Leslie Howard captures the virile energy of the two piano sonatas with panache.
A strong case can be made for either of Rachmaninov’s two versions of the Second Piano Sonata. In the right hands, both of them can assert their impact. However, if there is greater clarity and concision in the 1931 revision, there is also a nagging feeling that Rachmaninov was on occasion just a little too liberal with his blue pencil in the first movement and (especially) the finale. Leslie Howard espouses the first version of 1913 on this disc and he does so with terrific panache in Rachmaninov’s bold, texturally intricate writing, allied to a very sensitive awareness of the rich, varied palette of keyboard colour. He also conveys the music’s virile energy, which carries the ear convincingly through those passages that the composer felt could be dispensed with. The finale in fact gains in breadth of argument and structural symmetry, particularly, as here, in a performance that is in complete control of the pianistic demands and of the architectural span.
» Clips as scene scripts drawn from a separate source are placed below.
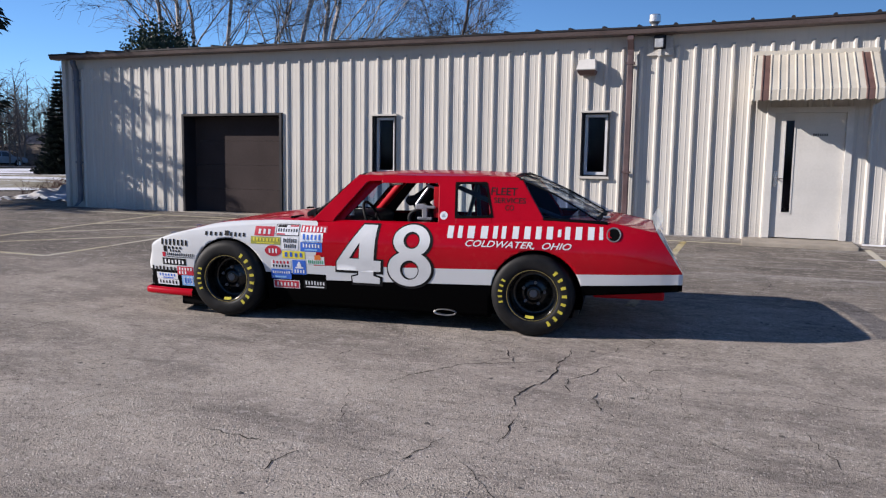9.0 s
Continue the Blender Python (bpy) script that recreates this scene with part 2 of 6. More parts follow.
def boxed(*a, bevel=0.0):
    return box(bmesh.new(), *a, bevel=bevel)


def grid_faces(bm, rows, mat=0, flip=False, close=False):
    """rows: equal lists of points; makes the quads between them."""
    vr = [[bm.verts.new(p) for p in r] for r in rows]
    n = len(rows[0])
    for a, b in zip(vr, vr[1:]):
        for i in range(n if close else n - 1):
            j = (i + 1) % n
            q = [a[i], a[j], b[j], b[i]]
            if flip:
                q.reverse()
            try:
                f = bm.faces.new(q)
                f.material_index = mat
            except ValueError:
                pass
    return vr


def tube(bm, pts, radii, sides=8, cap=True, mat=0):
    """A tapered tube along points."""
    pts = [Vector(p) for p in pts]
    if not hasattr(radii, "__len__"):
        radii = [radii] * len(pts)
    rings, up = [], None
    for i, p in enumerate(pts):
        d = (pts[min(i + 1, len(pts) - 1)] - pts[max(i - 1, 0)]).normalized()
        if up is None:
            up = d.orthogonal().normalized()
        up = (up - d * up.dot(d))
        up = up.normalized() if up.length > 1e-6 else d.orthogonal().normalized()
        w = d.cross(up)
        rings.append([p + (up * math.cos(2 * math.pi * k / sides) + w * math.sin(2 * math.pi * k / sides)) * radii[i] for k in range(sides)])
    vr = grid_faces(bm, rings, mat, close=True)
    if cap and sides > 2:
        for ring, rev in ((vr[0], True), (vr[-1], False)):
            f = bm.faces.new(list(reversed(ring)) if rev else ring)
            f.material_index = mat
    return vr


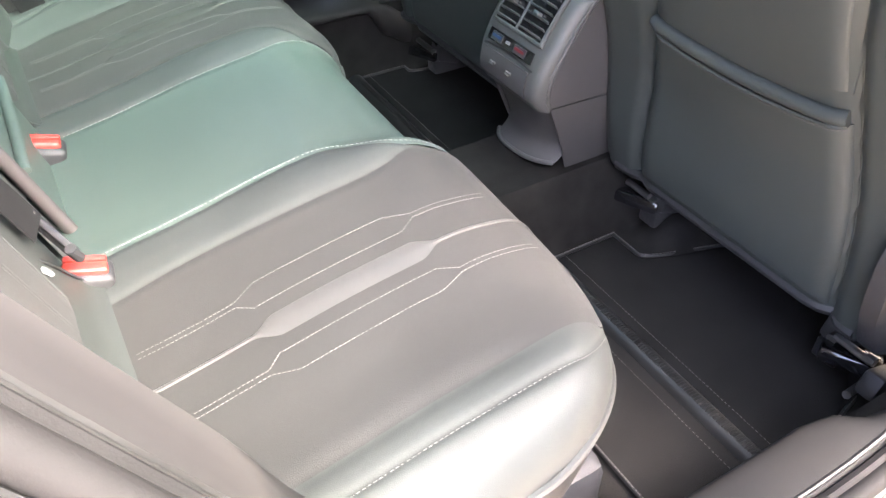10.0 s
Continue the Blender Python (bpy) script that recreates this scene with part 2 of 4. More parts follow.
def add_dashes(bm, pts, normal, length=0.0034, gap=0.0014, w=0.0009, h=0.0006):
    """A row of thread stitches along pts that lies on a surface; normal(p) is its way up."""
    pts = [Vector(p) for p in pts]
    carry = 0.0
    for a, b in zip(pts, pts[1:]):
        d = b - a
        span = d.length
        if span < 1e-6:
            continue
        d.normalize()
        pos = carry
        while pos < span:
            e = min(pos + length, span + length * 0.5)
            n = Vector(normal)
            s = d.cross(n).normalized() * w / 2
            p, q = a + d * pos, a + d * e
            v = [bm.verts.new(x) for x in (p - s, p + s, q + s, q - s, p + d * length * 0.15 + n * h, q - d * length * 0.15 + n * h)]
            for f in ((0, 1, 4), (1, 2, 5, 4), (2, 3, 5), (3, 0, 4, 5)):
                bm.faces.new([v[k] for k in f])
            pos += length + gap
        carry = pos - span
    return bm


def mirrored(bm):
    for v in bm.verts:
        v.co.y = -v.co.y
    return bm


# ---------- ground ----------
def ground_z(y):
    return -0.01 + 0.27 * smooth(1.2, 4.6, y)


bm = bmesh.new()
add_grid(bm, lambda u, v: (u, v, ground_z(v)), [-400, -40, -6, 0, 6, 40, 400], [-400, -40, -6] + lin(1.2, 4.6, 12) + [6, 40, 400])
tagged(part("ground", bm, CONCRETE), "pale concrete forecourt round the parked car", "ground", kind="structure")

# ---------- car shell ----------
OPENING = [(-0.054, 1.24), (-0.097, 1.165), (-0.112, 1.11), (-0.109, 1.074), (-0.098, 1.024), (-0.073, 0.967), (0.001, 0.822), (0.102, 0.630), (0.172, 0.536), (0.268, 0.463), (0.378, 0.429), (0.52, 0.419),
           (0.65, 0.425), (0.72, 0.455), (0.745, 0.53), (0.735, 0.68), (0.718, 0.84), (0.692, 1.01), (0.63, 1.30), (0.54, 1.42), (0.32, 1.45), (0.11, 1.425), (0.005, 1.337)]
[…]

Similarly the First Sonata, which Rachmaninov heavily edited before publication in 1908, is given a firm dramatic thrust and character by Howard, making this coupling of the two sonatas a highly desirable acquisition. Interestingly, he also includes the three solo pieces that Rachmaninov sketched in Moscow in November 1917, shortly before leaving Russia for the last time, the vivacious ‘Oriental Sketch’ framed by the “Andante ma non troppo” and ‘Fragments’ that speak of heartfelt introspection. Rachmaninov’s piano arrangement of the ‘Nunc dimittis’ from the All-Night Vigil is a poignant envoi.